From the ICFO news: The European Commission has a very clear strategy for the effective dissemination and exploitation of EU-funded research results in which CORDIS (Community Research and Development Information Service) plays a primary role. The NANO-VISTA project, coordinated by ICREA Professor at ICFO Dr. Maria Garcia-Parajo, was recently highlighted by the European Commission’s Project Officer and selected by the CORDIS Editorial Team to be written about in a "Results in Brief" article, given the exciting results and promising aspects of the project.
Turning Plasmonic Antennas on the Right Side: Template Stripping Maximizes Single Molecule Fluorescence Enhancement
Plasmonics is looking for nanogap antennas featuring narrow gap sizes, full accessibility to the plasmonic hotspot and high fabrication throughput. However, the current fabrication methods remain limited to gaps typically around 15-20 nm.
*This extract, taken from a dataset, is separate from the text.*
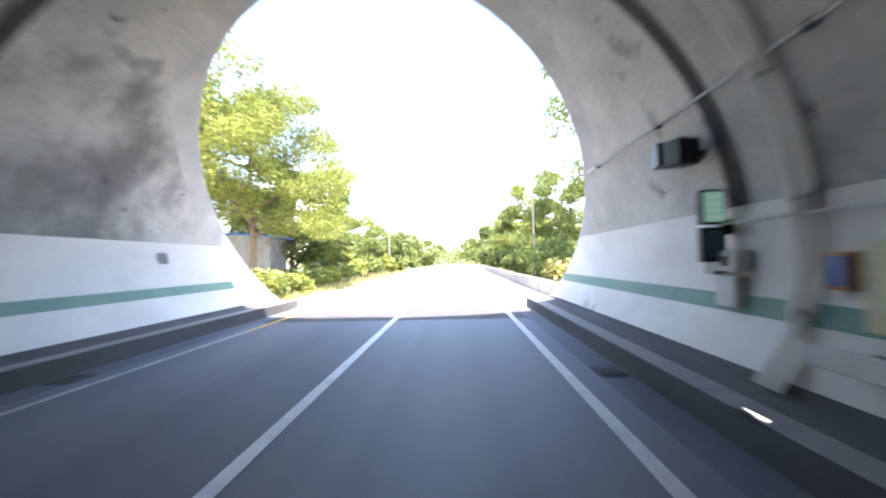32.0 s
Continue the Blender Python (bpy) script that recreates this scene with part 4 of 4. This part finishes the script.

Importantly, the plasmonic hotspot is often buried into the structure and not directly accessible for sensing at the antenna surface, thereby limiting the antenna optical performance when it comes to probing molecules.
In a recent Nano Letter article “In-plane plasmonic antenna arrays with surface nanogaps for giant fluorescence enhancement”, we present large arrays of nanoantennas, fabricated by a new approach combining electron beam lithography with planarization, etch back and template stripping. The flat arrays of nanoantennas feature 10 nm gaps with sharp edges and direct surface accessibility of the plasmonic hotspot. This improved nanoantenna fabrication and full access of the hotspot opens up the possibility of fully exploiting the physical properties of plasmonic antennas for a broad range of applications, such as biosensing at membranes or in nanofluidic channels, light harvesting, photocatalysis…
- We demonstrate the superior performance of these surface antennas by probing single fluorescent molecules, and reach huge fluorescence enhancement factors up to 15,000-fold, outperforming previous plasmonic realizations.
- Compared to the previous methods, the combination of back etching with template stripping drastically improves the optical performance of plasmonic nanoantennas by more than one order of magnitude, as we show in a direct comparison with focused ion beam milling.
- Our fabrication approach is fully scalable, with excellent reproducibility, and can be applied to virtually any antenna design.